Stadium Soul - Adam Green
I've been nervous, I love you too much, my dear.
It's not murder, but thank you for waiting five years.
My pc is on the fritz again in what I can only assume is the bi-annual way the universe tells me I need to be spending more time outside. Sucked in though, nature. I have a laptop.

You know what though? When I do decide to commune with nature, the mofo backstabs me. I managed to fall in a most ungraceful manner on a concrete path yesterday. I skinned my knee, rolled my ankle and pulled a muscle in my upper arm. I am suffering with much soreness today. Whinging ensues.

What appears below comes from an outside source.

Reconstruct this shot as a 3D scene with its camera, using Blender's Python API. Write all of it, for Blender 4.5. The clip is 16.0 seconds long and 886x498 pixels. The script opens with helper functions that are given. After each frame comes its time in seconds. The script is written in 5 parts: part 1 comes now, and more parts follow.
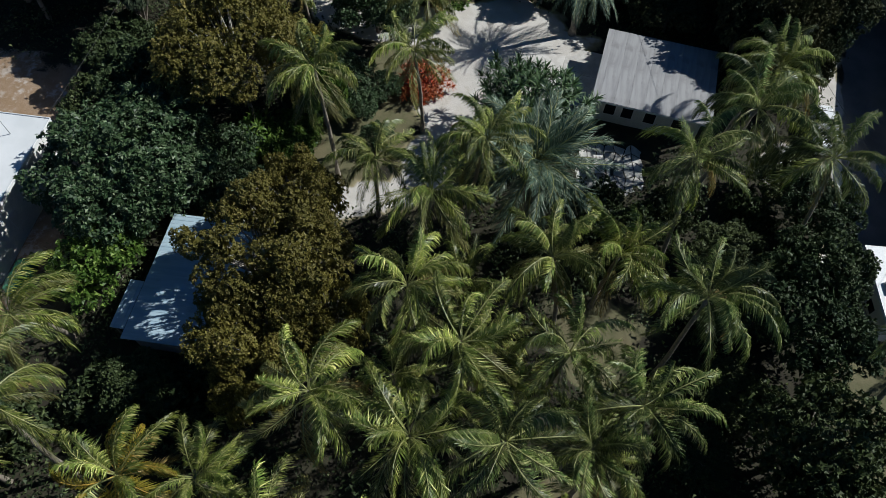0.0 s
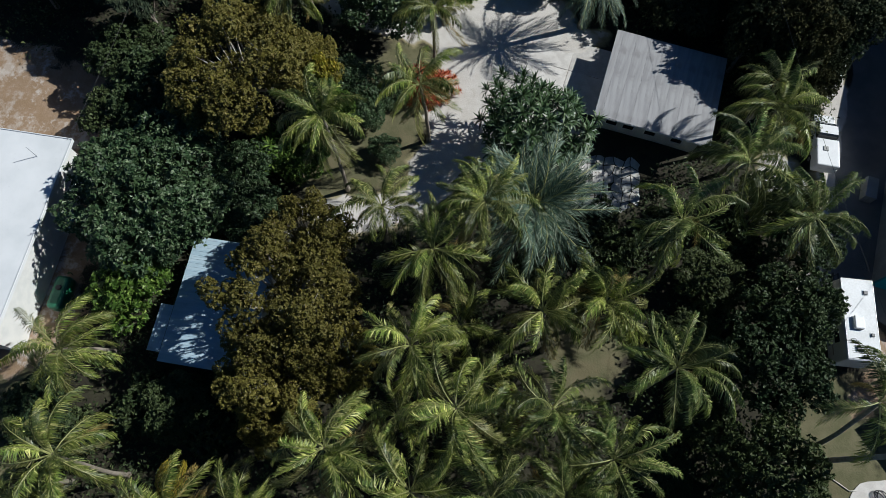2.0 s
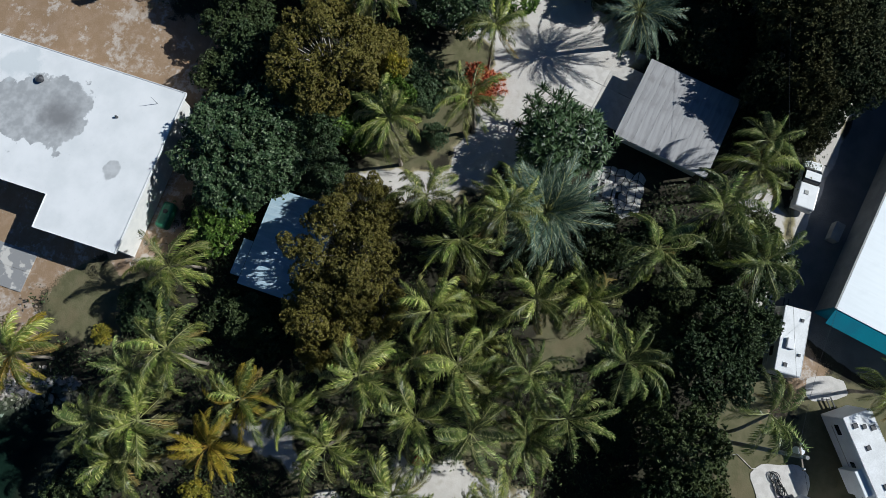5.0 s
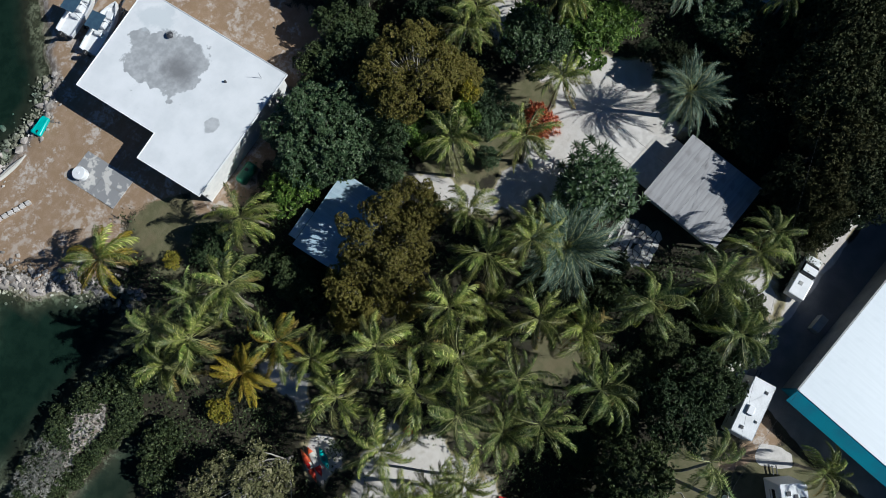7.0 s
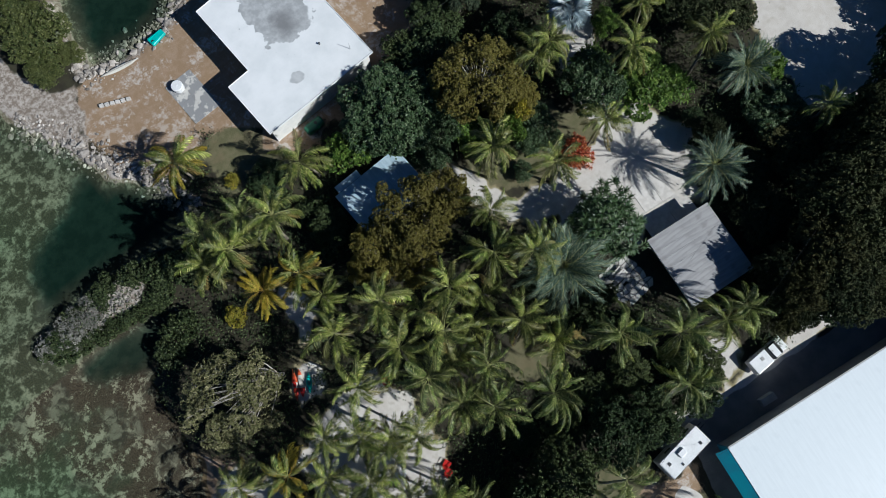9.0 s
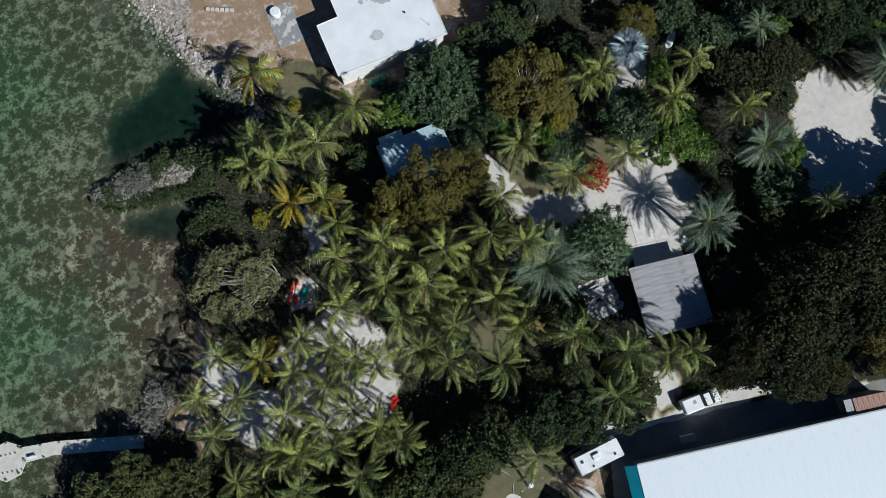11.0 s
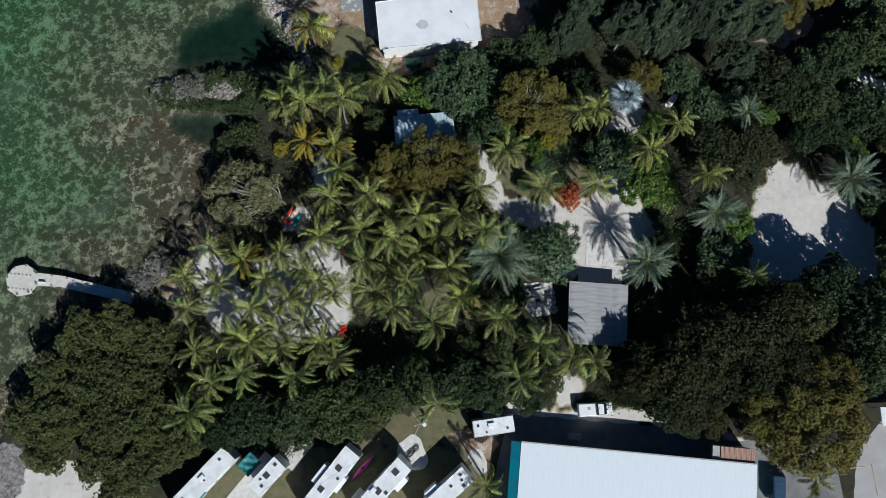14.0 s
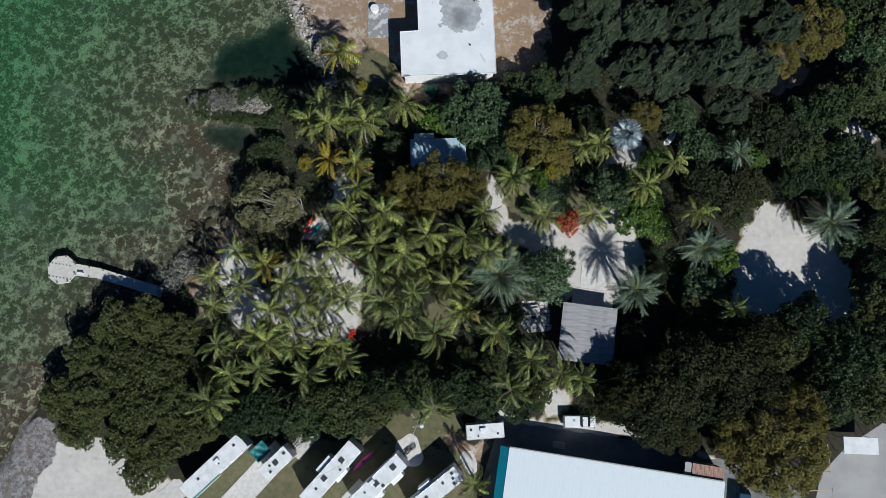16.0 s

Merlin continues to eat my soul, in a totally good way. That cast might just be the most adorable ever, Y/Y?. One gripe though - the Australian dvd set is shite. Really, really shite. No commentary, no video diaries, no general Bradley/Colin dorkiness.

And now bed.
It's 5.30am and I'm up with a toothache. Obviously I have caught yours, Sharon! Yes, you can catch toothaches through the internets nowadays, were you all not aware? It had nothing to do with the fact I drink pepsi like it's going out of fashion. Nothing at all. I have to be up for work in an hour, so 5.30am really isn't that impressive either, I just thought I'd throw it in for dramatic effect.

Worked, didn't it? You were all feeling REALLY sorry for me, weren't ya?!

The other half of the reason I'm posting (the first being need for sympathy) is to let you all know I'm housesitting at the moment, so you'll see even less of me than you do now. I want to avoid all Heroes spoilers (even though I spoiled myself for the death/s) and well, when I'm housesitting it feels like I'm on vacation. A very cheap and unexciting vacation, but one nonetheless. No one posts in LJ when they go on holiday. No one. Apart from maybe one update about a cute guy that works in the same hotel they're staying at. But that's all. Consider this my cute guy update. When I get home in two weeks I'll post all about my holiday, including the story of how I hooked up with the cute guy one magical night and he rocked my world. Three times.

That's how most holiday stories end, right?

Bloody hell, the human brain was not meant to think at this time of day. And teeth are not meant to throb!